Floris Steenkamp
THE helicopter crash at Swakopmund last Monday, which claimed the lives of two people, took a fresh and dramatic turn just now with the arrest of a woman believed to have been behind the forging of documents relating to the registration and the flight test permits of the ill-fated aircraft.
Ace pilot Jacques Jacobs (54) and trainee aircraft maintenance engineer Dirk von Weidts (29) died at around 15:00 on 17 July when the Robinson-44 helicopter they were testing, after repair and maintenance work, went down minutes after take-off on a test flight from the Swakopmund airfield.
An aviation repair and maintenance company trading under the name Namibia Base Aviation undertook the work on the helicopter that was registered under the call-sign V5-HGG. The woman arrested is in the employment of Namibia Base Aviation, according to a media release by the Ministry of Home Affairs, Safety, and Security just before day-end today. The press statement further indicates that it is Namibia Base Aviation that laid a complaint against the woman which will now lead to formal charges of fraud, forgery, and uttering.

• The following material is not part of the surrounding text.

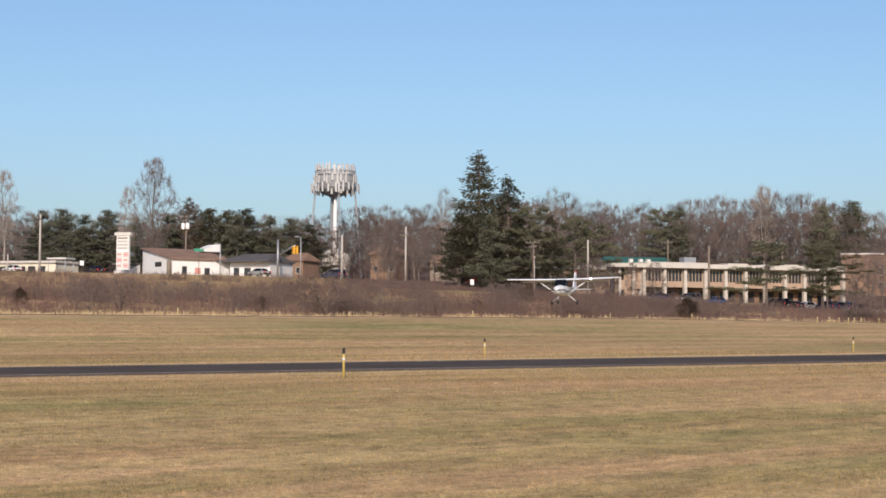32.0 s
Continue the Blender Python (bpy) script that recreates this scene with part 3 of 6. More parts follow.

The crash last Monday afternoon sent shockwaves through Namibian society at large, and on Saturday, an emotionally charged send-off was held for Jacobs at the Swakopmund airfield. This coming Saturday, von Weidts will be laid to rest, the latest developments shedding so much more sorrow and grief upon the loved ones of the departed Jacobs and von Weidts.
According to a press statement by the Namibian Police headquarters in Windhoek, the suspect will make a first appearance in the Swakopmund magistrate’s court tomorrow. What was understood is that this investigation is unrelated to the investigation by the Ministry of Works and Transport’s Air Accidents and Incident Investigations Unit. However, the Namibian Police’s investigation, as a result of the air crash, uncovered the alleged irregularities with the certification that led to the arrest of the woman at her Swakopmund residence on Sunday.
According to this police report, two iPhones, several external memory devices, 6 computers, 2 laptop computers, 2 cell phones, dozens of logbooks, and financial documents were confiscated from the suspect but also from Namibia Base Aviation were seized as part of the investigation.